:: EXERCISE INSTRUCTIONS ::
Copy the data precisely, character for character, and leave out every picture.

:: SOURCE EXCERPT ::
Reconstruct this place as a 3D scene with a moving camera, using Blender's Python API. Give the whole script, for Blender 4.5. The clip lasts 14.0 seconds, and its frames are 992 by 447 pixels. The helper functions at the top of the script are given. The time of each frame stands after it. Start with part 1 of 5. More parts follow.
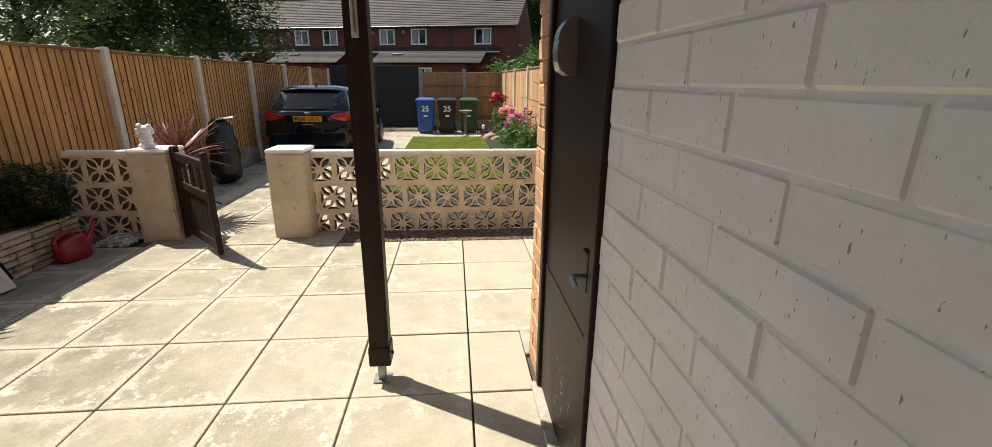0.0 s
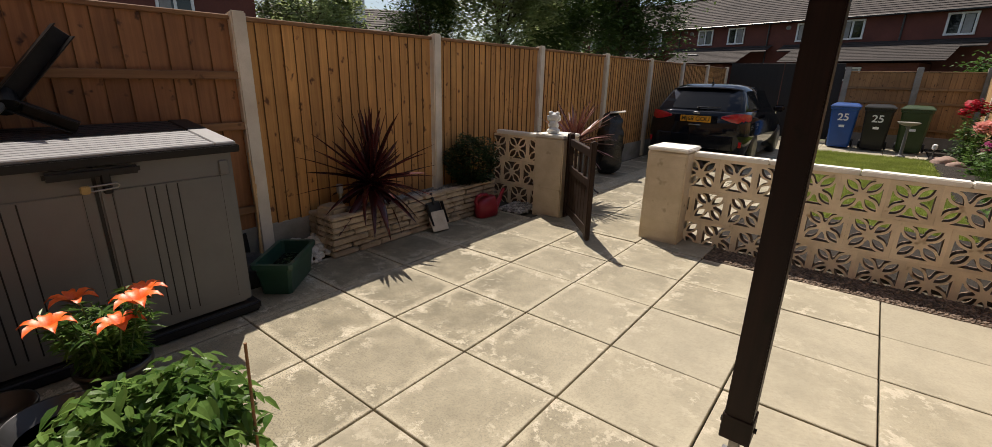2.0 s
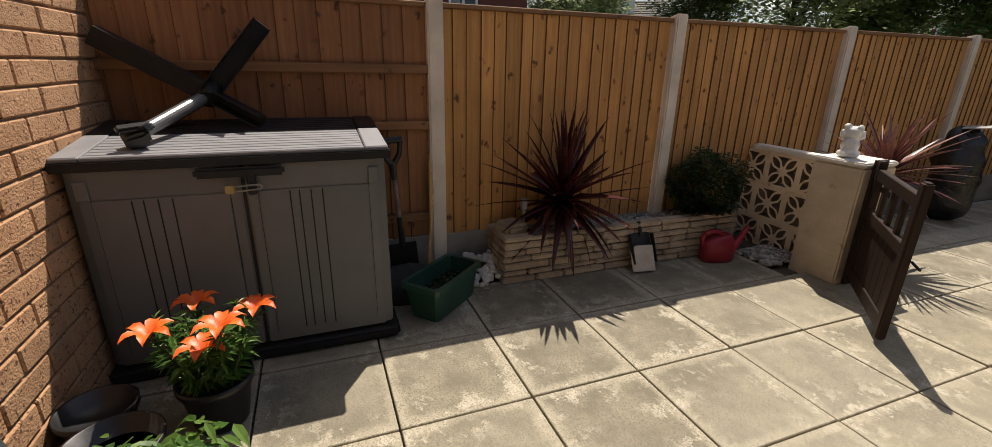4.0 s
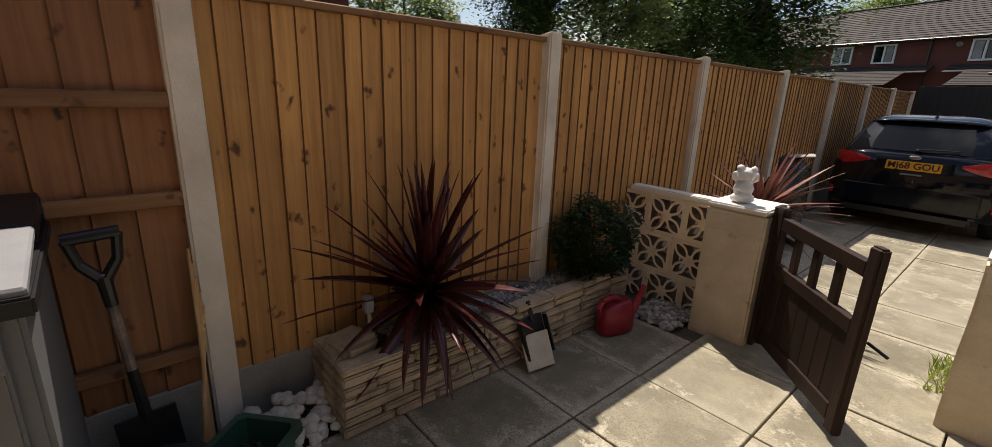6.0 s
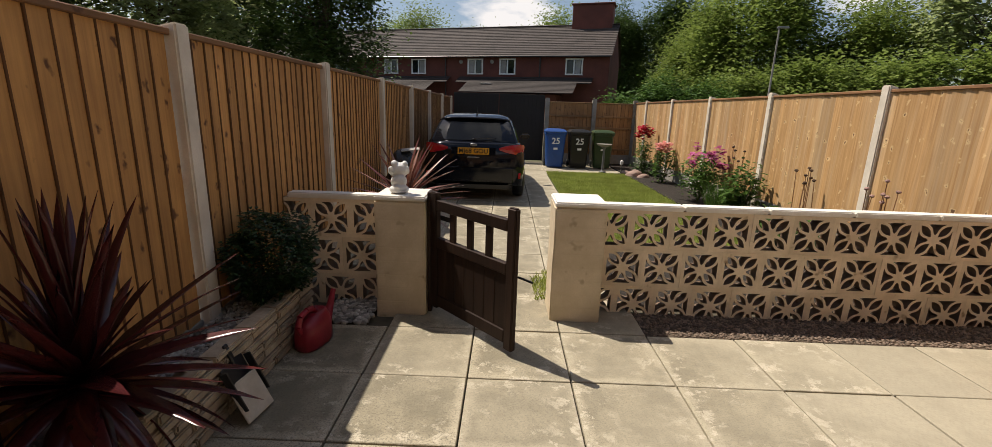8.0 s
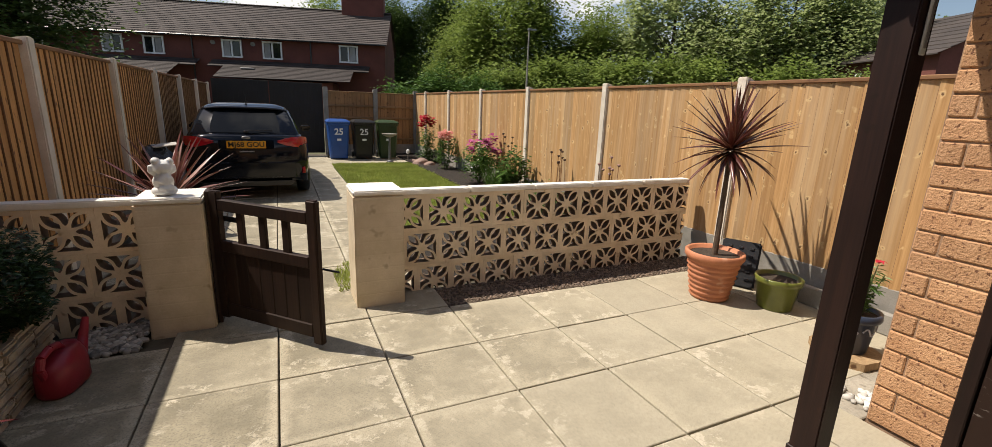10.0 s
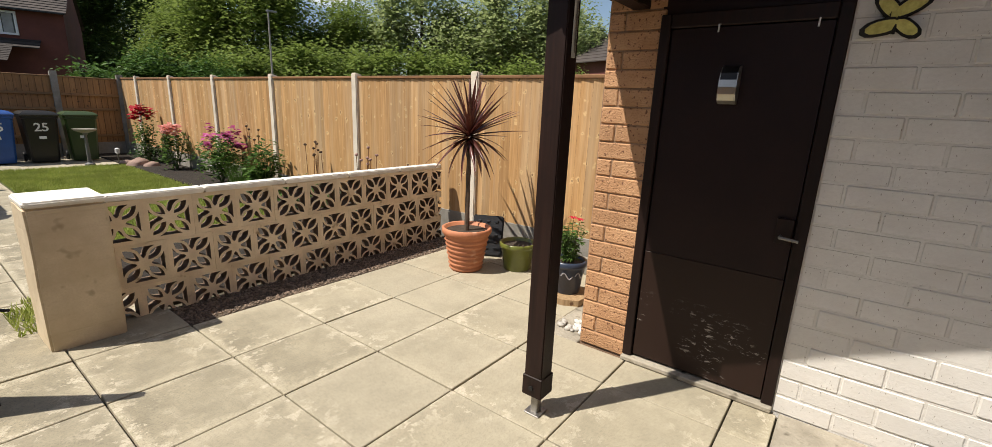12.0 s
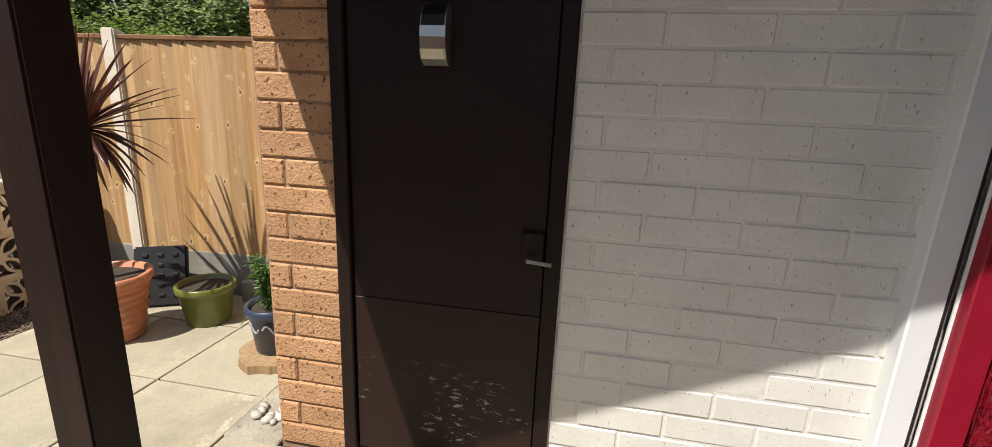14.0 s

:: THE REPLY ::
Reconstruct this place as a 3D scene with a moving camera, using Blender's Python API. Give the whole script, for Blender 4.5. The clip lasts 14.0 seconds, and its frames are 992 by 447 pixels. The helper functions at the top of the script are given. The time of each frame stands after it. Start with part 1 of 5. More parts follow.
0.0 s
2.0 s
4.0 s
6.0 s
8.0 s
10.0 s
12.0 s
14.0 s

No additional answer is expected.